Only the pictures are omitted; repeat all other data exactly.

━━━━━ PROVIDED MATERIAL

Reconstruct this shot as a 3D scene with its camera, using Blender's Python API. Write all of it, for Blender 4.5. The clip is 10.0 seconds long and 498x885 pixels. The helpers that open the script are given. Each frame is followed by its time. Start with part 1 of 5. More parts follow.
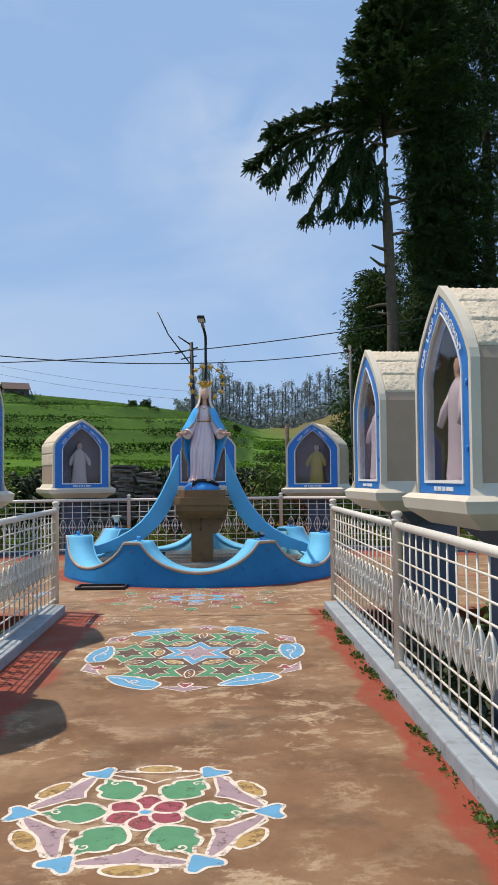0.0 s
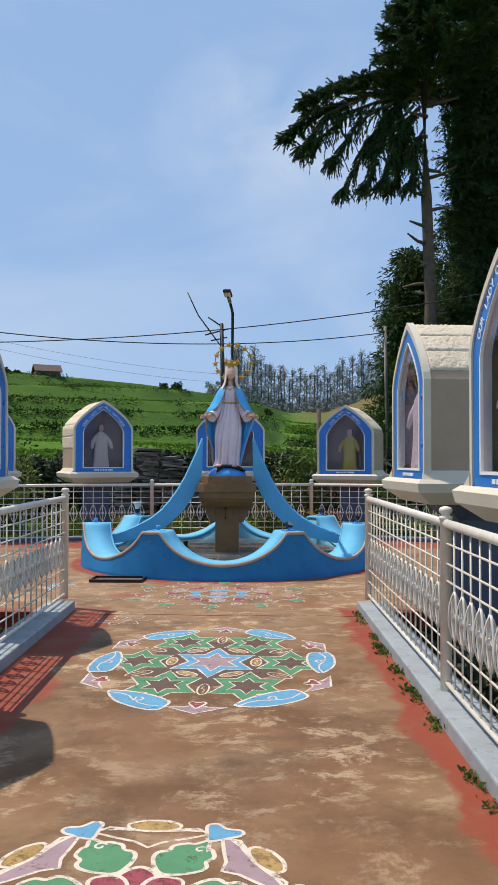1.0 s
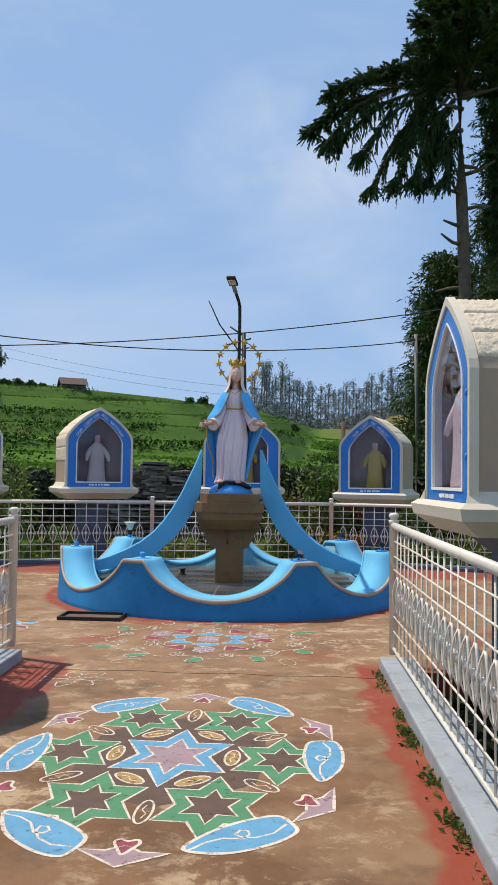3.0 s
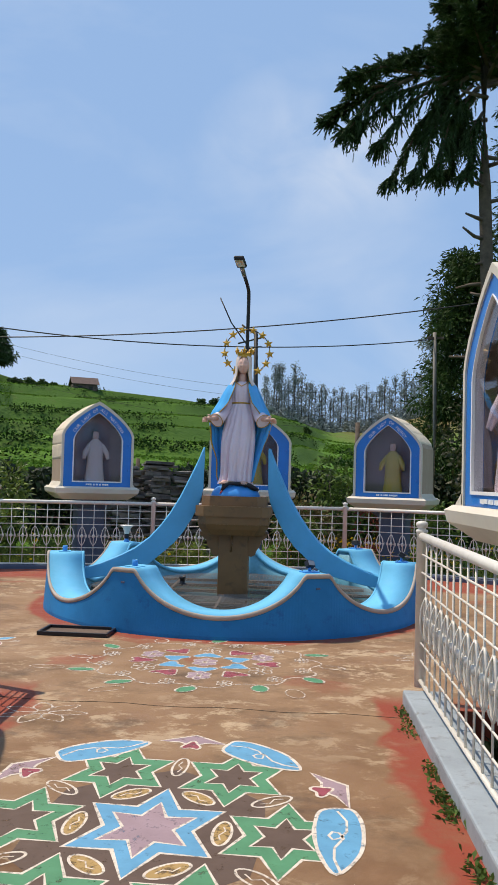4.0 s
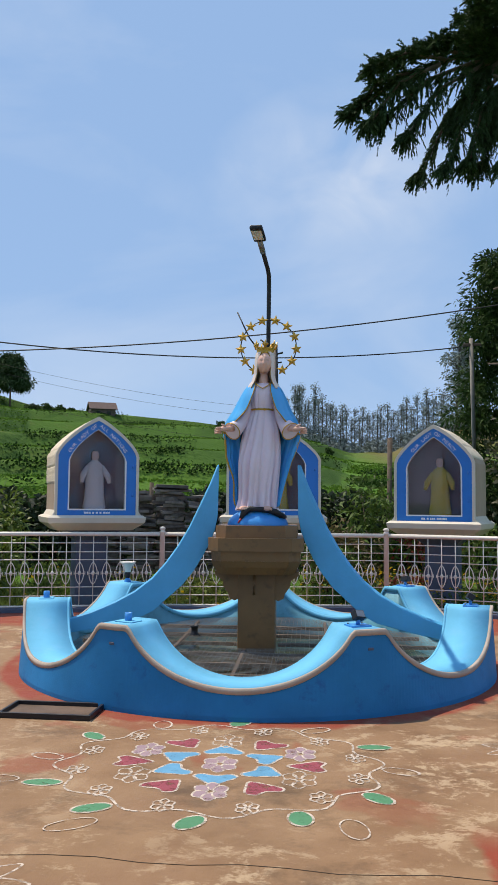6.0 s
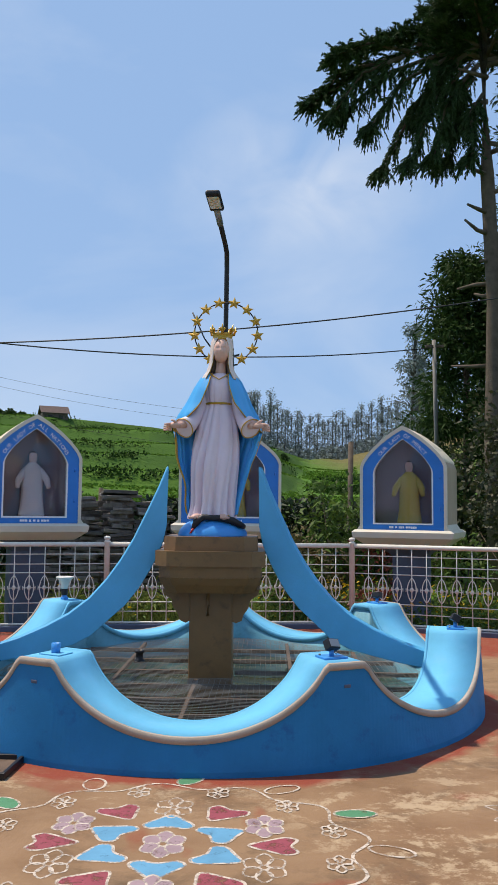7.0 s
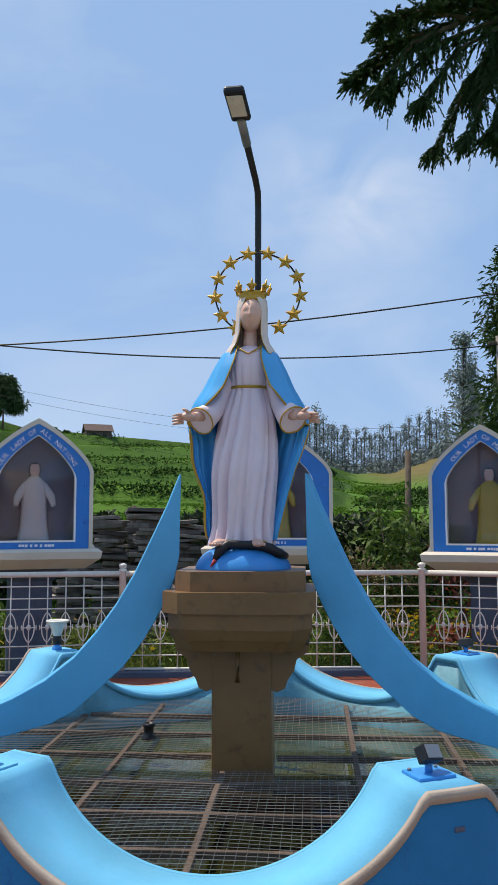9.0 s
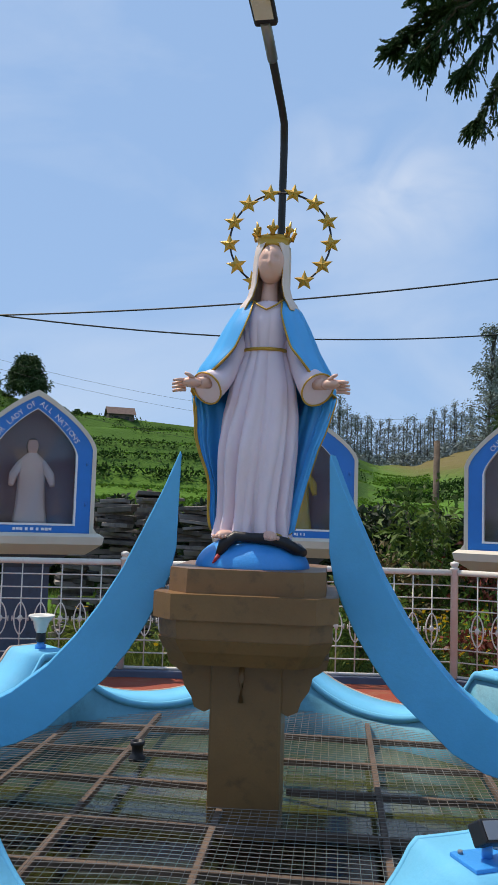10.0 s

━━━━━━━━━━

◆ SOLVED PROBLEM:
Reconstruct this shot as a 3D scene with its camera, using Blender's Python API. Write all of it, for Blender 4.5. The clip is 10.0 seconds long and 498x885 pixels. The helpers that open the script are given. Each frame is followed by its time. Start with part 1 of 5. More parts follow.
0.0 s
1.0 s
3.0 s
4.0 s
6.0 s
7.0 s
9.0 s
10.0 s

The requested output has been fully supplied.